The amazing 'pixie dust' made from pigs bladder that regrew a severed finger in FOUR weeks
Sponges can do it and so can starfish. For flatworms it is no problem, and both lizards and salamanders can pull off the same trick.
The trick in question is regeneration, the almost magical property possessed by some animals to regrow whole limbs, tails, other body parts or organs if they are lost in an accident.
This spontaneous regeneration has only recently begun to be understood and it involves an incredibly complex interplay of genes and tissues.
What is known is that regeneration does not - except to a very limited degree - occur in humans or, indeed, in any mammals. Cut off a man's leg or a rabbit's foot and the best you can hope for is a scar covered stump.
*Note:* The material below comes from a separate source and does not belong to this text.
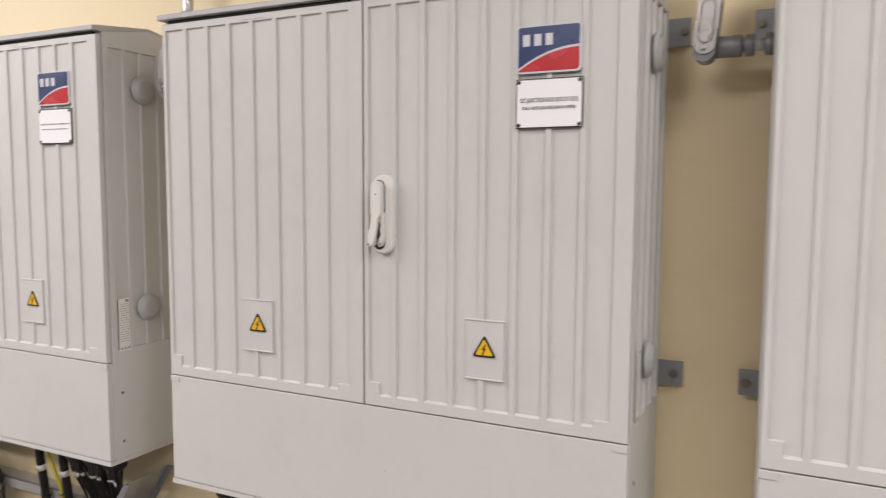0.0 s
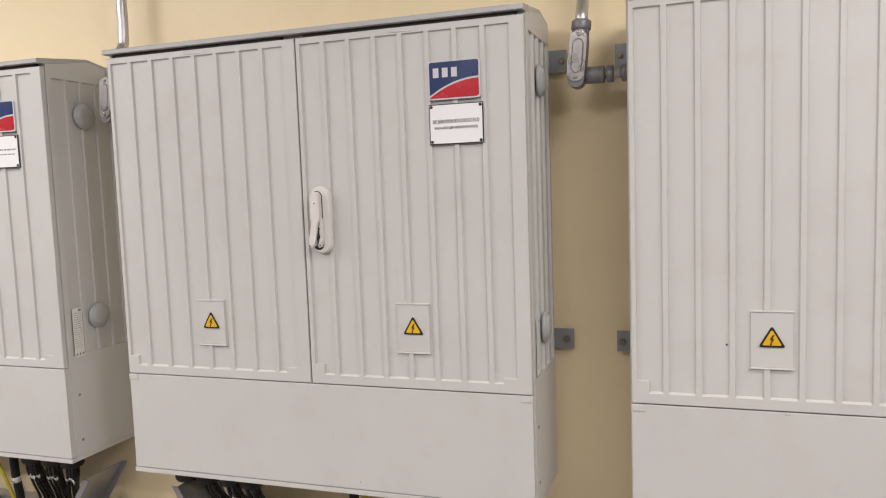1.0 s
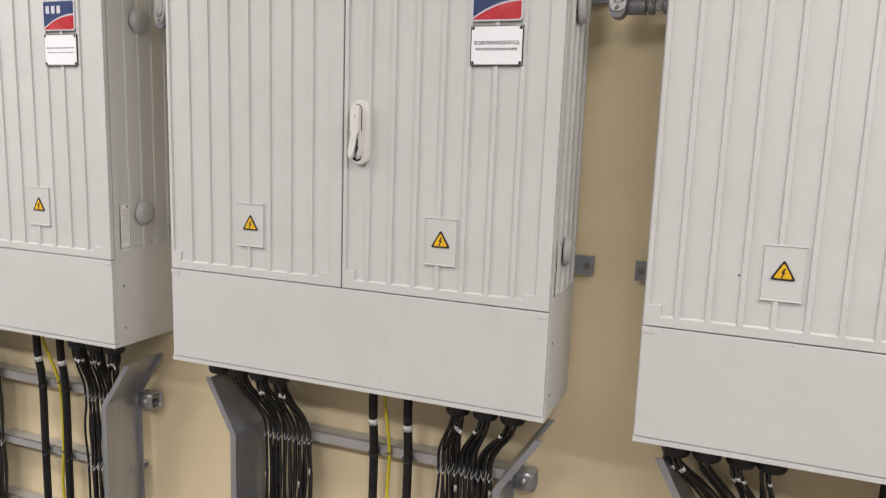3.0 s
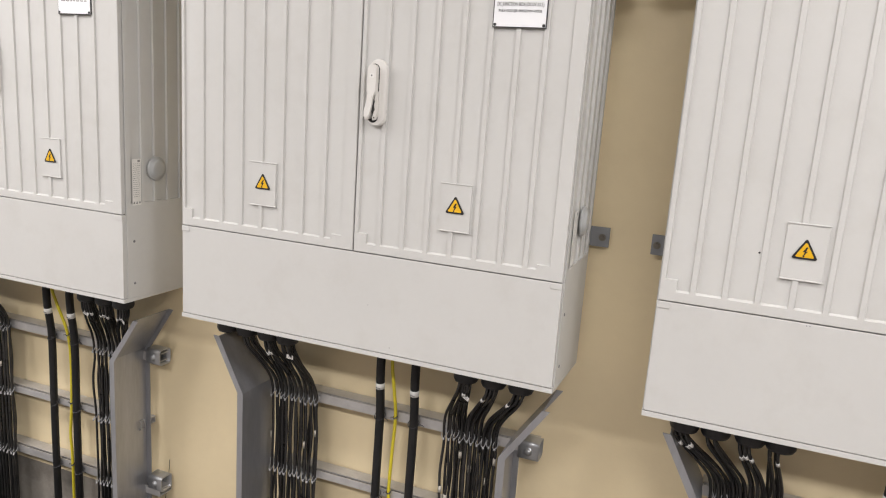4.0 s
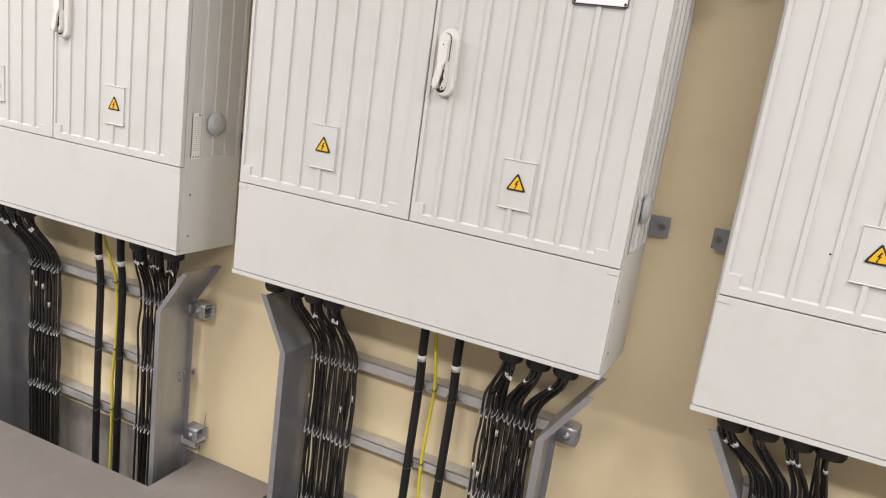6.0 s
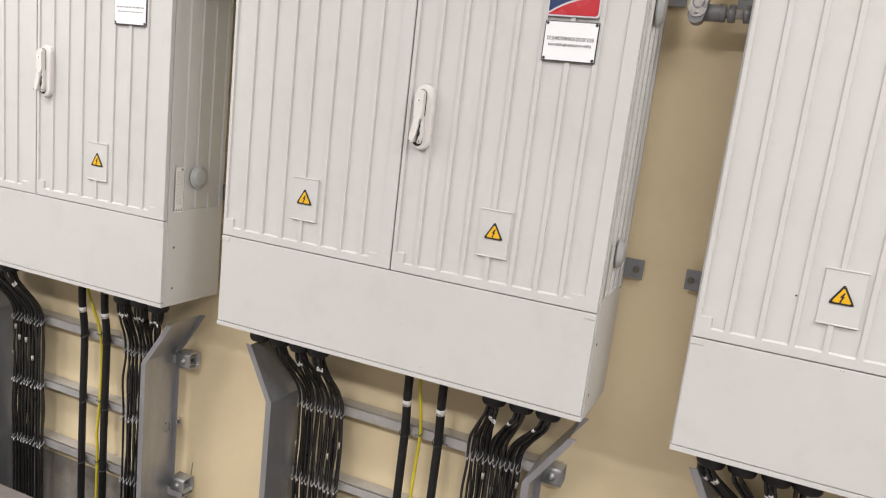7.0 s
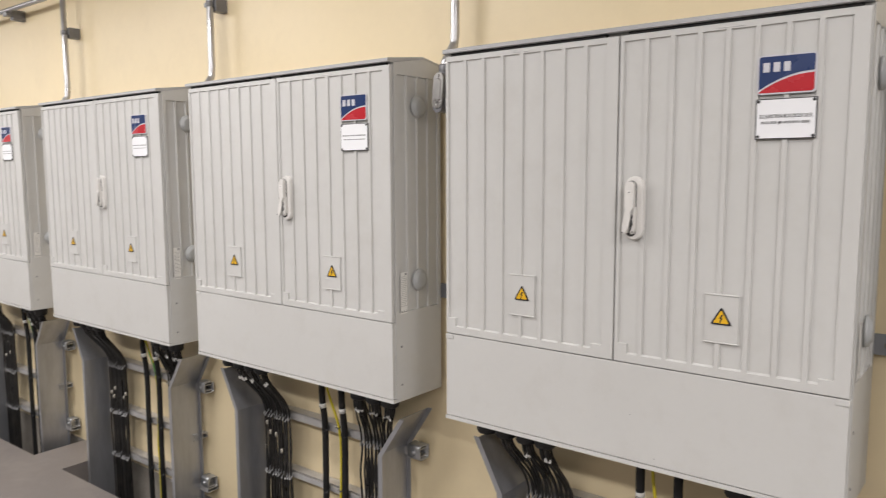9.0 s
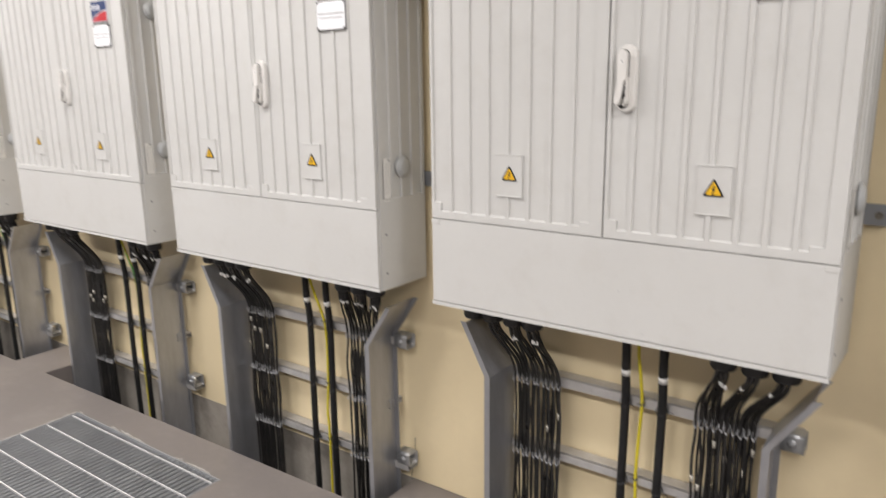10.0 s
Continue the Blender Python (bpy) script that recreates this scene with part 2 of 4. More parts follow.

Cut off a finger-tip and, unless you find a surgeon to sew it back on again promptly, you will simply have to put up with one digit shorter than the rest.
That is, if reports are to be believed, unless you are Lee Spievack, a model aircraft enthusiast from Cincinnati in the U.S. who, in 2005, accidentally sliced an inch off the tip of his index finger with a model aeroplane propeller.
He was offered a tissue graft but refused when his brother Alan, a physician who has been researching tissue regeneration, persuaded him to sprinkle what is being termed "pixie dust" on the stump.
The dust, actually a collagen powder derived from pigs' bladders, appeared to provide a suitable "matrix" or framework, stimulating regrowth of the tissues and division of the cells, to enable Mr Spievack's finger to grow back - in just a month.
And not just a stump - flesh, tendon, skin, fingernail, fingerprints and all.
It is an extraordinary story because, if it can be confirmed, it will point the way to a breakthrough in one of medical science's greatest problems: the inability of humans to regenerate lost tissue.